> [Task goal]: Set down each line from the one containing "for key, value" to the one containing "shutter > 0, shutter", inclusive, exactly as written and with nothing further.

> [Information shown]:

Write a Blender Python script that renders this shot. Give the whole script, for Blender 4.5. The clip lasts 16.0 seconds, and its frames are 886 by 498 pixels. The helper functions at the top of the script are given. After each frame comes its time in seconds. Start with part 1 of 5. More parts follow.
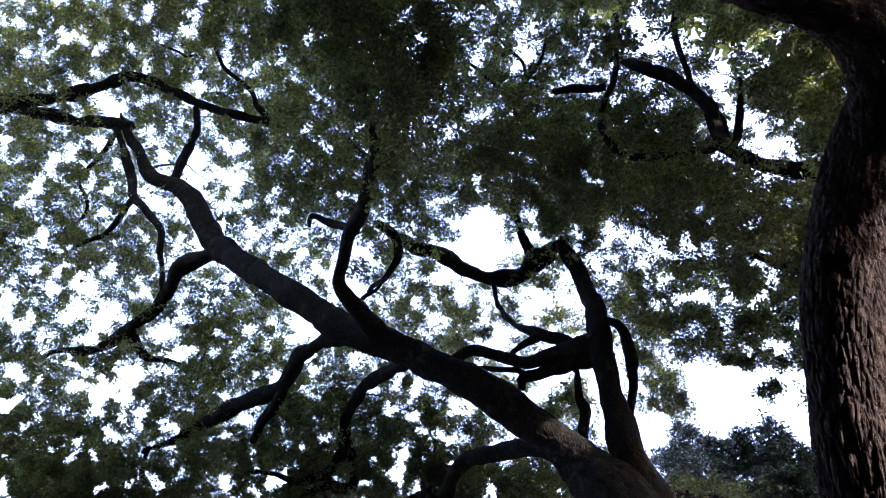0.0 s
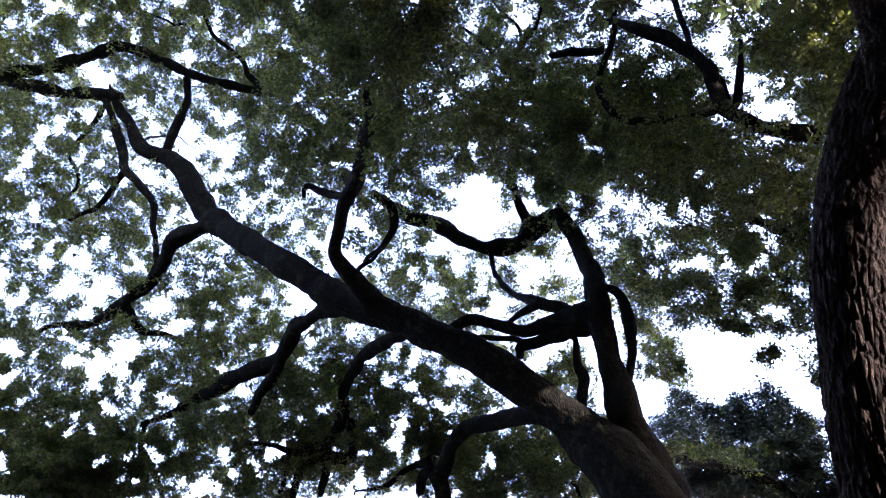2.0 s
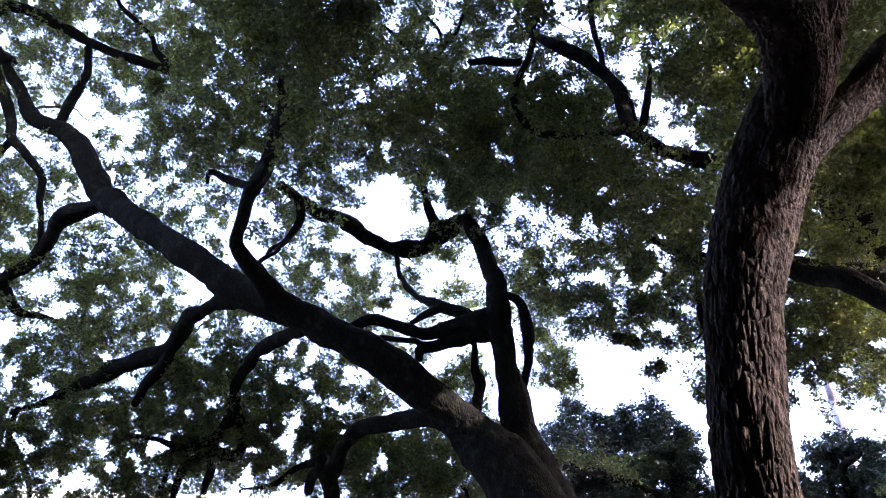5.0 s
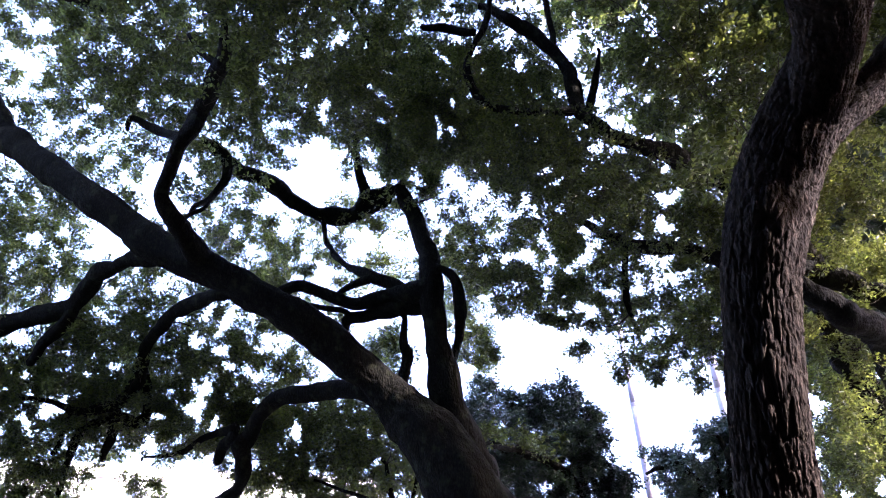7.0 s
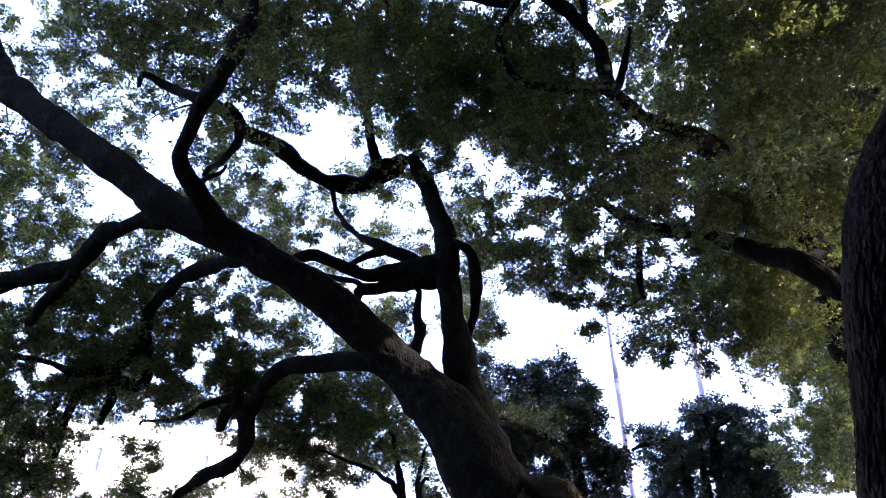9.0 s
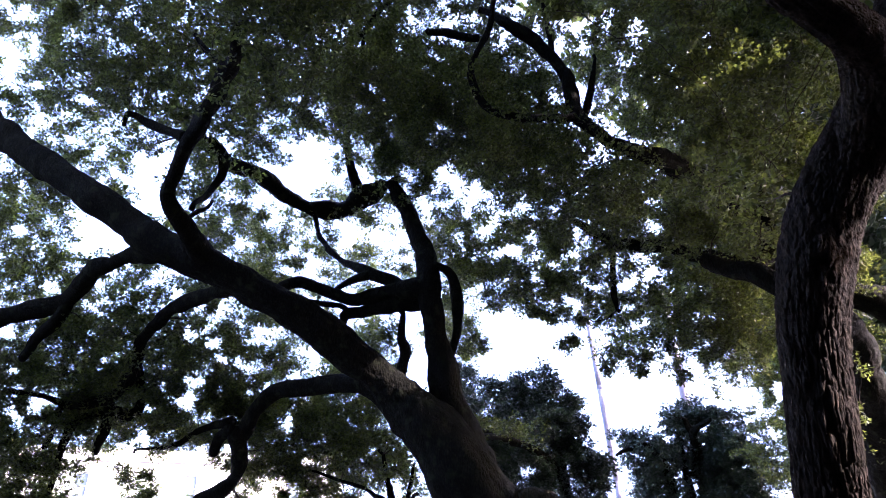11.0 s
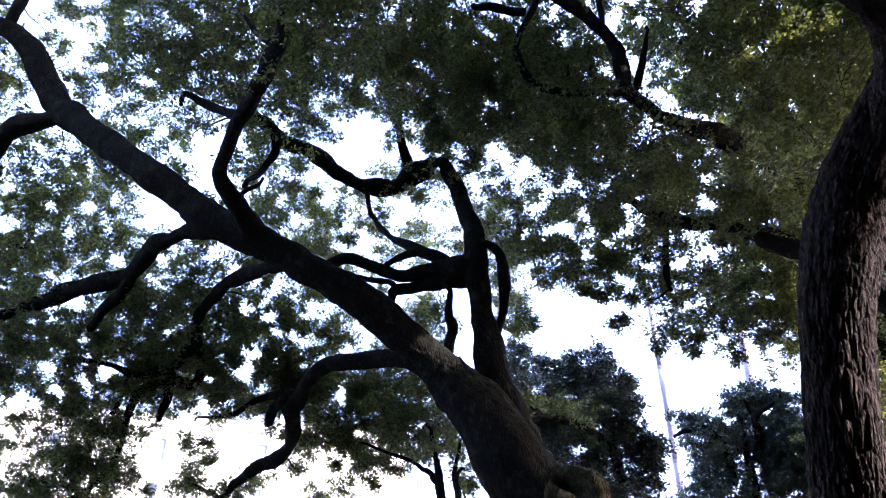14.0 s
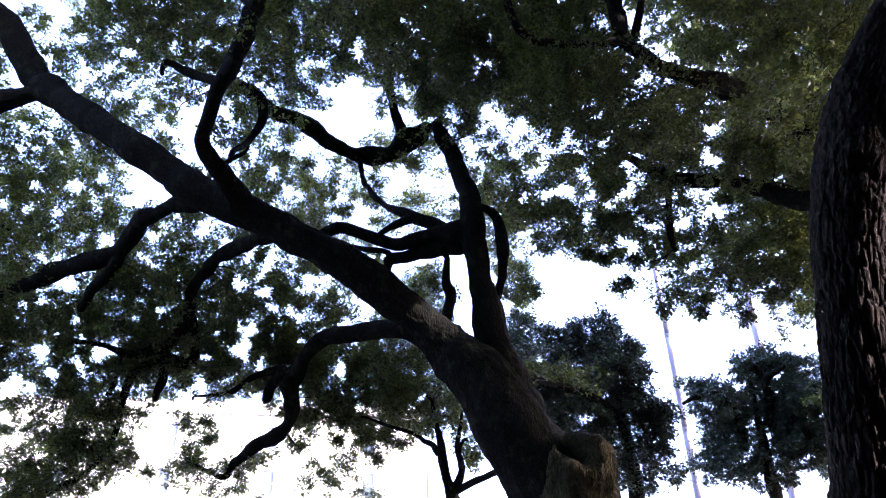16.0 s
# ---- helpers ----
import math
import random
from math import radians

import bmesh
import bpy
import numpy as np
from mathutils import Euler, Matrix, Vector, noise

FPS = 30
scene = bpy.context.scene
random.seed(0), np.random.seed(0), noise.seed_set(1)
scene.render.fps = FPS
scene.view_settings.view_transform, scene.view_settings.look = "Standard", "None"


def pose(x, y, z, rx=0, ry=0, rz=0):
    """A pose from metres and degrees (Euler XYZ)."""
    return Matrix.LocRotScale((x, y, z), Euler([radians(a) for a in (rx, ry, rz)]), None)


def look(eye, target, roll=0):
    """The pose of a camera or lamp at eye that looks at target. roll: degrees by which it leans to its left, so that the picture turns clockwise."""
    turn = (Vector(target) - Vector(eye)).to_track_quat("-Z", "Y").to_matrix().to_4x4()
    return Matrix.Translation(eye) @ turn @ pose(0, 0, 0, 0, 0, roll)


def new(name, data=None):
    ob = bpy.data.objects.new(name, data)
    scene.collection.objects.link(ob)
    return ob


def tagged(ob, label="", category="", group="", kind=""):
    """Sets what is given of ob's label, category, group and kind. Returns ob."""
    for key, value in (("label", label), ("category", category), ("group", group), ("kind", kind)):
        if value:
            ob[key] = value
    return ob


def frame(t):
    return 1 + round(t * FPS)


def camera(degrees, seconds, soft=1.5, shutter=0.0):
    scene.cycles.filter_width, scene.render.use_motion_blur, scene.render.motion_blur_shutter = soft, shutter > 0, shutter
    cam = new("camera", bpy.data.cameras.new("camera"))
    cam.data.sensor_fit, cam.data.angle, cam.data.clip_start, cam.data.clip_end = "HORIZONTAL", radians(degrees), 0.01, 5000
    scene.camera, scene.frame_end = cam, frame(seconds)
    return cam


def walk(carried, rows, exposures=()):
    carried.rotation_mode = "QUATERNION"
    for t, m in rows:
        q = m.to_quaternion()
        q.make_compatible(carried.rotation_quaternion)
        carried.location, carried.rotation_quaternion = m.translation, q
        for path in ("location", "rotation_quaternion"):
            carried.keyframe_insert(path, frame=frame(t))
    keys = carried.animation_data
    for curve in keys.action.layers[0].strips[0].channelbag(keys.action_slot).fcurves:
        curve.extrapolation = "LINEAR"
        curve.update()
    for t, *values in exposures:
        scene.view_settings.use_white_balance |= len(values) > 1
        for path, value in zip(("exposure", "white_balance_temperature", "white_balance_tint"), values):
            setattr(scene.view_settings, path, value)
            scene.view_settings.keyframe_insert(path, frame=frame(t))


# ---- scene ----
cam = camera(62.02, 16.0, 0.9)
PATH = [
    (0, 0.005, -0.004, 1.606, 129.64, -3.4, -2.81),
    (0.5, 0.003, 0.036, 1.603, 129.72, -5.77, -1.96),
    (1, 0.005, 0.072, 1.608, 128.33, -4.89, -1.54),
    (1.5, 0.001, 0.107, 1.624, 127.76, -4.29, -1.79),
    (2, -0.008, 0.121, 1.622, 127.56, -2.68, -2.69),
    (2.5, 0.006, 0.139, 1.632, 127.38, -2.14, -4.39),
    (3, 0.014, 0.128, 1.634, 127.47, -1.48, -5.76),
    (3.5, 0.008, 0.126, 1.634, 128.16, -1.52, -6.1),
    (4, 0.011, 0.123, 1.633, 128.37, -1.48, -7.55),
    (4.5, 0.004, 0.121, 1.632, 128.73, -1.77, -8.58),
    (5, -0.02, 0.156, 1.645, 127.91, -1.24, -10.88),
    (7.5, -0.658, 0.573, 1.702, 125.51, 0.54, -19.97),
    (8, -0.821, 0.662, 1.71, 124.61, -0.23, -18.96),
    (8.5, -0.944, 0.776, 1.783, 123.96, 0.67, -19.03),
    (9, -1.082, 0.766, 1.86, 123.57, -0.05, -22.73),
    (11.5, -1.245, 0.284, 1.798, 124.39, 3.01, -21.88),
    (12, -1.142, 0.263, 1.82, 124.56, 2.61, -20.62),
    (12.5, -1.12, 0.189, 1.793, 124.57, 0.78, -21.2),
    (13, -1.101, 0.172, 1.791, 124.6, -0.06, -21.57),
    (13.5, -1.056, 0.199, 1.802, 123.55, -0.99, -20.3),
    (14, -0.975, 0.242, 1.794, 122.53, -0.63, -18.53),
    (14.5, -0.85, 0.319, 1.792, 121.47, -1.59, -18.62),
    (15, -0.768, 0.381, 1.785, 121.17, -0.49, -18.1),
    (15.5, -0.731, 0.464, 1.792, 121.04, 0.23, -17.5),
    (16, -0.715, 0.57, 1.81, 120.96, 0.63, -17.19),
]
walk(cam, [(t, pose(x, y, z, rx, ry, rz)) for t, x, y, z, rx, ry, rz in PATH], [(0, 4.00, 5700, 43), (3.5, 4.09, 5650, 43), (5, 4.11, 5600, 43), (8, 4.15, 5450, 43), (8.5, 3.95, 5450, 43), (9, 3.77, 5450, 43), (11.5, 3.86, 5520, 43), (12.5, 3.88, 5500, 43), (14, 4.03, 5400, 42), (14.5, 4.00, 5380, 42), (15, 3.83, 5380, 42), (16, 3.80, 5380, 42)])

# ---- light ----
SUN_TO = Vector((0.69, -0.575, 0.45)).normalized()
world = bpy.data.worlds.new("sky")
scene.world = world
world.use_nodes = True
sky = world.node_tree.nodes.new("ShaderNodeTexSky")
sky.sky_type = "NISHITA"
sky.sun_disc = False
sky.sun_elevation = math.asin(SUN_TO.z)
sky.sun_rotation = math.atan2(SUN_TO.x, SUN_TO.y)
sky.dust_density = 5.0
backdrop = world.node_tree.nodes["Background"]
backdrop.inputs["Strength"].default_value = 0.15
world.node_tree.links.new(sky.outputs["Color"], backdrop.inputs["Color"])
sun_data = bpy.data.lights.new("sun", "SUN")
sun_data.energy, sun_data.angle, sun_data.color = 1.4, radians(0.6), (1.0, 0.9, 0.72)
sun = new("sun", sun_data)
sun.matrix_world = look(SUN_TO * 60, (0, 0, 0))


# ---- materials ----
def material(name):
    m = bpy.data.materials.new(name)
    m.use_nodes = True
    return m, m.node_tree.nodes, m.node_tree.links, m.node_tree.nodes["Principled BSDF"]


def ramp(nodes, links, fac, stops):
    r = nodes.new("ShaderNodeValToRGB")
    while len(r.color_ramp.elements) < len(stops):
        r.color_ramp.elements.new(0.5)
    for e, (p, c) in zip(r.color_ramp.elements, stops):
        e.position, e.color = p, (*c, 1)
    links.new(fac, r.inputs["Fac"])
    return r.outputs["Color"]


def noise_node(nodes, links, scale, detail=5.0, stretch=(1, 1, 1)):
    co, mp, n = nodes.new("ShaderNodeTexCoord"), nodes.new("ShaderNodeMapping"), nodes.new("ShaderNodeTexNoise")
    mp.inputs["Scale"].default_value = stretch
    n.inputs["Scale"].default_value, n.inputs["Detail"].default_value = scale, detail
    links.new(co.outputs["Object"], mp.inputs["Vector"])
    links.new(mp.outputs["Vector"], n.inputs["Vector"])
    return n.outputs["Fac"]


def bump(nodes, links, bsdf, height, strength, distance):
    b = nodes.new("ShaderNodeBump")
    b.inputs["Strength"].default_value, b.inputs["Distance"].default_value = strength, distance
    links.new(height, b.inputs["Height"])
    links.new(b.outputs["Normal"], bsdf.inputs["Normal"])


def mix_colour(nodes, links, fac, a, b, blend="MIX"):
    m = nodes.new("ShaderNodeMix")
    m.data_type, m.blend_type = "RGBA", blend
    if isinstance(fac, float):
        m.inputs["Factor"].default_value = fac
    else:
        links.new(fac, m.inputs["Factor"])
    for key, v in (("A", a), ("B", b)):
        slot = [s for s in m.inputs if s.name == key and s.type == "RGBA"][0]
        if isinstance(v, tuple):
            slot.default_value = (*v, 1)
        else:
            links.new(v, slot)
    return [s for s in m.outputs if s.type == "RGBA"][0]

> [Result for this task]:
    for key, value in (("label", label), ("category", category), ("group", group), ("kind", kind)):
        if value:
            ob[key] = value
    return ob


def frame(t):
    return 1 + round(t * FPS)


def camera(degrees, seconds, soft=1.5, shutter=0.0):
    scene.cycles.filter_width, scene.render.use_motion_blur, scene.render.motion_blur_shutter = soft, shutter > 0, shutter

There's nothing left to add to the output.